Dans le cadre de la mise en oeuvre de la dissuasion nucléaire française, le chef de l'Etat doit avoir la garantie qu'il pourra mettre en oeuvre à tout moment les forces nucléaires.

Les transmissions nucléaires doivent permettre de transmettre aux forces et systèmes d'armes, quelle que soit leur situation ou leur localisation, les éléments nécessaires à l'élaboration des missions, ainsi que les ordres exceptionnels.

Le programme d'ensemble HERMES, en charge des transmissions nucléaires, a également franchi récemment des étapes importantes avec notamment la revue de conception système du programme de transmission des sous-marins (TRANSOUM) et la préparation de la revue de conception détaillée du programme RAMSES IV. Ces systèmes d'amélioration des réseaux de transmission nucléaire seront totalement déployés en 2014 pour RAMSES IV et 2017 pour TRANSOUM. Le système de transmission de dernier secours SYDEREC est opérationnel.

5. Appréciation sur la situation actuelle des programmes

Le programme de renouvellement des deux composantes de la dissuasion a franchi avec succès les échéances de transition. Il ne reste maintenant qu'à réaliser les adaptations M51 des trois premiers SNLE, acquérir les dotations complémentaires de missiles et les nouvelles têtes nucléaires.

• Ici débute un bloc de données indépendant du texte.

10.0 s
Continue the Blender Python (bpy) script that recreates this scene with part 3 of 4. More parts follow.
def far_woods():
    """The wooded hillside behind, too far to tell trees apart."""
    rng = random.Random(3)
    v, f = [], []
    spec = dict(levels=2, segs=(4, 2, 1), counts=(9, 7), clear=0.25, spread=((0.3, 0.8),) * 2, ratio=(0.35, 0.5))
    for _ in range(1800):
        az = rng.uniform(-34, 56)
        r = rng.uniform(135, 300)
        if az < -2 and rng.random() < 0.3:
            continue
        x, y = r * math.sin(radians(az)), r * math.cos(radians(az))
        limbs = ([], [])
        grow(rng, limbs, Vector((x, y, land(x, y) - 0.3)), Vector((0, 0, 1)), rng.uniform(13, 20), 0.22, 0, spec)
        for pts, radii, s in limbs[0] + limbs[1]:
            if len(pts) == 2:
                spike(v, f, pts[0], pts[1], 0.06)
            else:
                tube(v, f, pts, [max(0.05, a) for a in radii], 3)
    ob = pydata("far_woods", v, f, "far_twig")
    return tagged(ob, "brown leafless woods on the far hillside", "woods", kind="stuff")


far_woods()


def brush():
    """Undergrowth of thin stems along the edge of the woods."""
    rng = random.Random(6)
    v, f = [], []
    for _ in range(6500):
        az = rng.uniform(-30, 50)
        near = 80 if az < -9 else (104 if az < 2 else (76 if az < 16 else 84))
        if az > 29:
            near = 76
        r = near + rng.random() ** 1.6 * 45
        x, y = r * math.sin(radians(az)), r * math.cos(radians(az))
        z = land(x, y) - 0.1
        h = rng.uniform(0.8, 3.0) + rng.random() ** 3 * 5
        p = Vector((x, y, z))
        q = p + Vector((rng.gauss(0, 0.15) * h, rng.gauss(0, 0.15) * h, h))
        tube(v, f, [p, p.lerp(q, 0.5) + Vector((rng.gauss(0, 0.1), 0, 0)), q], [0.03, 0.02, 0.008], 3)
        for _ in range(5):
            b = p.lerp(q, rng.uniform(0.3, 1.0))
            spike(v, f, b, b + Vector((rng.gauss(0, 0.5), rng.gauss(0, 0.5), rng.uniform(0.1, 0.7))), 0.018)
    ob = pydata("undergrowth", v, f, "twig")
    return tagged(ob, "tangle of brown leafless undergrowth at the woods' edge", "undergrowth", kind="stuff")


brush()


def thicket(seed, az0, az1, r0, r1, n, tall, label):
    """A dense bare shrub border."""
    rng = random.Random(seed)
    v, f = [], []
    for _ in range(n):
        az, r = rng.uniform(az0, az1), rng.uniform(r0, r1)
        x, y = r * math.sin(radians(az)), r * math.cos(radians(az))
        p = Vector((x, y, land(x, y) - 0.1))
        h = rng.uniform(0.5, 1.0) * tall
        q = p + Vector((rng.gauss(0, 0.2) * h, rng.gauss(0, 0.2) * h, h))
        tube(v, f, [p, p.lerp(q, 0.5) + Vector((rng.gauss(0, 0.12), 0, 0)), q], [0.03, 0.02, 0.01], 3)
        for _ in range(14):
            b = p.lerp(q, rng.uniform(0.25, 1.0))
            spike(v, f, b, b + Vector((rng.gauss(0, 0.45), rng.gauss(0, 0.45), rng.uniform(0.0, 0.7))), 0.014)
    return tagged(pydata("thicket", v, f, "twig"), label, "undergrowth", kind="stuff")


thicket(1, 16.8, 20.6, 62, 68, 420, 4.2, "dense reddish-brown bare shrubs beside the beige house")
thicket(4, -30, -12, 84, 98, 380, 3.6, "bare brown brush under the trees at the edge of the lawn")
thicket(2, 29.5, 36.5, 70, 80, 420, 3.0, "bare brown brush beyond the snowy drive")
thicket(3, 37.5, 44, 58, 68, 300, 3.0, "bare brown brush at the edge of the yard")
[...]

La modernisation de la flotte de ravitailleurs en vol a pris du retard mais devrait être lancée en 2013 avec le programme MRTT.

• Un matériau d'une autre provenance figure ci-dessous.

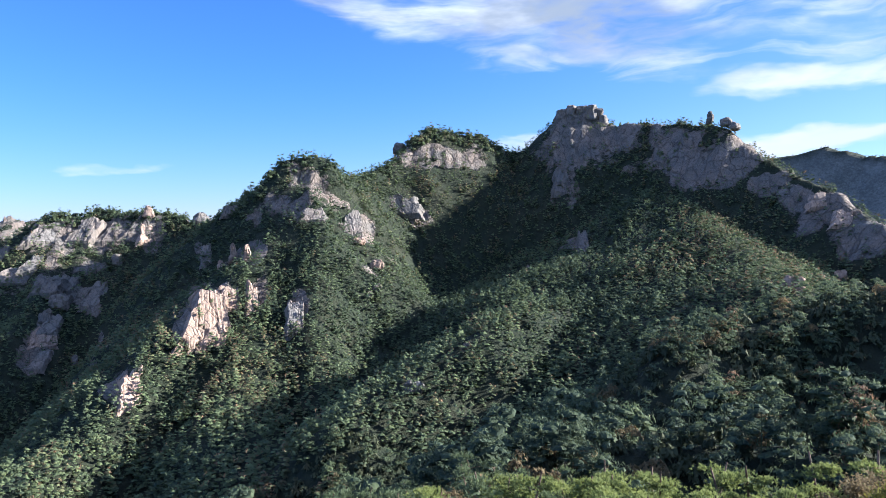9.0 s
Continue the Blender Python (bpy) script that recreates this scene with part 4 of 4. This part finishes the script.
def overhead_pine():
    """A pine beside the lookout whose lowest branch hangs into view, with long needles."""
    g = np.random.default_rng(53)
    foot = on_ground(116, 3.6)
    tree = thing("pine_tree", foot, "long-needled pine with a branch reaching over the lookout", "tree")
    base = np.array(foot)
    top = foot + Vector((0.2, 0.1, 4.2))
    line = bent_line(foot - Vector((0, 0, 0.5)), top, 0.15, 8, g)
    v, f = tube(line, list(np.linspace(0.16, 0.08, 9)), 10)
    part("trunk", raw_mesh("trunk", v - base, f, BARK), tree, "scaly reddish bark")
    # shoots: start bearing, height, distance; tip bearing, height, distance
    eye = Vector((-0.265, -0.165, 0))
    shoots = [((92, 17, 2.0), (84.2, 15.2, 1.95)), ((93, 19, 2.05), (85.2, 17.6, 2.0)), ((93, 21.5, 1.95), (86.0, 20.4, 1.9)), ((93, 16, 1.9), (86.2, 15.6, 1.85)), ((94, 18, 2.1), (87.6, 17.2, 2.1)), ((94, 20, 1.9), (88.5, 19.4, 1.85)), ((94, 23, 2.0), (87.5, 22.5, 1.95)),
              ((95, 13, 2.0), (86.9, 11.4, 1.95)), ((95, 14, 2.05), (87.0, 12.8, 2.0)), ((95, 11.5, 2.0), (87.6, 10.4, 1.95)), ((95, 13, 1.9), (88.8, 12.0, 1.85)), ((95, 15, 2.0), (88.8, 14.0, 1.95)), ((95, 11.5, 2.1), (89.6, 10.8, 2.05)), ((96, 13, 1.85), (90.4, 13.0, 1.8)), ((96, 16, 1.85), (90.0, 16.0, 1.8)), ((95, 10.5, 2.05), (90.2, 9.6, 2.0)), ((96, 18, 2.0), (91, 18, 1.95)),
              ((96, 12, 2.0), (91, 11.4, 1.95)), ((95, 14.5, 2.1), (90.8, 14.4, 2.05)), ((95, 7.6, 2.1), (90.8, 7.2, 2.05)), ((97, 5.0, 2.1), (92.9, 4.2, 2.05)), ((97, 1.0, 2.2), (92.9, 0.3, 2.15))]
    hub = eye + at(99, 12, 2.3)
    start = line[6]
    wood = [tube(bent_line(start, hub, 0.06, 5, g), [0.05, 0.045, 0.04, 0.034, 0.028, 0.022], 8)]
    tris, tones = [], []
    for a, b in shoots:
        a, b = eye + at(a[0] - 0.5, a[1], a[2]), eye + at(b[0] - 0.5, b[1], b[2])
        wood.append(tube(bent_line(hub, a, 0.03, 4, g), [0.018, 0.014, 0.011, 0.009, 0.008], 6))
        twig = bent_line(a, b, 0.012, 8, g)
        wood.append(tube(twig, list(np.linspace(0.008, 0.004, 9)), 6))
        way = np.array((b - a).normalized())
        for k in range(2, 9):
            n = 58 if k < 8 else 90
            c = np.array(twig[k]) + g.normal(0, 0.006, (n, 3))
            d = way * (0.75 + 0.07 * k) + g.normal(0, 0.52, (n, 3)) + [0, 0, 0.12]
            d /= np.linalg.norm(d, axis=1)[:, None]
            side = np.cross(d, g.normal(0, 1, d.shape))
            side /= np.linalg.norm(side, axis=1)[:, None]
            long = g.uniform(0.075, 0.125, n)[:, None]
            droop = np.array([0, 0, -1.0]) * long * 0.10
            w = 0.0016
            mid = c + d * long * 0.55
            tip = c + d * long + droop
            tris.append(np.concatenate([np.stack([c - side * w, c + side * w, mid + side * w], 1), np.stack([c - side * w, mid + side * w, mid - side * w], 1), np.stack([mid - side * w, mid + side * w, tip], 1)]))
            tones.append(np.tile(np.clip(g.normal(0.5, 0.22, n), 0, 0.95), 3))
    v, f = joined(wood)
    part("limb", raw_mesh("limb", v - base, f, BARK), tree, "thin brown twigs")
    part("needles", leaf_mesh("needles", np.concatenate(tris) - base, np.concatenate(tones), LONG_NEEDLE), tree, "long glossy green and yellow needles")


def rope_fence():
    """Posts with a twisted rope along the edge of the lookout."""
    tops = [at(-23.5, -8.1, 10.9), at(-47, 0.8, 3.6)]
    fence = thing("rope_fence", on_ground(-23.5, 10.9), "twisted grey rope strung between dark fence posts", "fence")
    base = fence.matrix_basis.translation
    for p in tops:
        b = math.degrees(math.atan2(-p.x, p.y))
        foot = on_ground(b, math.hypot(p.x, p.y))
        v, f = tube([foot - Vector((0, 0, 0.4)), p + Vector((0, 0, -0.02)), p + Vector((0, 0, 0.03)), p + Vector((0, 0, 0.045))], [0.024, 0.024, 0.024, 0.004], 12)
        part("post", raw_mesh("post", v - np.array(base), f, STEEL), fence, "dark steel post")
    strands = []
    for s in range(3):
        pts = []
        for k in range(241):
            u = k / 240
            c = tops[0].lerp(tops[1], u) - Vector((0, 0, 0.02 * math.sin(math.pi * u)))
            w = 2 * math.pi * (u * 60 + s / 3)
            side = Vector((0.75, 0.65, 0)).normalized()
            pts.append(c + side.cross(Vector((1, 0, 0))).normalized() * math.cos(w) * 0.008 + Vector((-0.65, 0.75, 0)) * math.sin(w) * 0.008 + Vector((0, 0, math.cos(w) * 0.003)))
        strands.append(tube(pts, [0.0085] * 241, 6))
    rope = part("rope", raw_mesh("rope", joined(strands[:2])[0] - np.array(base), joined(strands[:2])[1], ROPE_DARK), fence, "dark twisted rope")
    # third strand, coloured as the rope's lit edges
    part("strand", raw_mesh("strand", strands[2][0] - np.array(base), strands[2][1], ROPE_LIT), rope, "strand coloured pale for the light along the rope")


wide_pine()
overhead_pine()
rope_fence()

Les programmes ont été menés en respectant les calendriers et en maîtrisant les coûts et, l'effort d'investissement sur cette génération est pour l'essentiel derrière nous.


* 11 Pour plus de détail voir le rapport d'information n° 668 « l'avenir des forces nucléaires françaises » du 11 juillet 2012 de MM. Didier Boulaud et Xavier Pintat, co-présidents et Jean-Pierre Chevènement, Michelle Demessine, Josette Durieu, Jacques Gautier, Alain Gournac ; Gérard Larcher et Bernard Piras, sénateurs.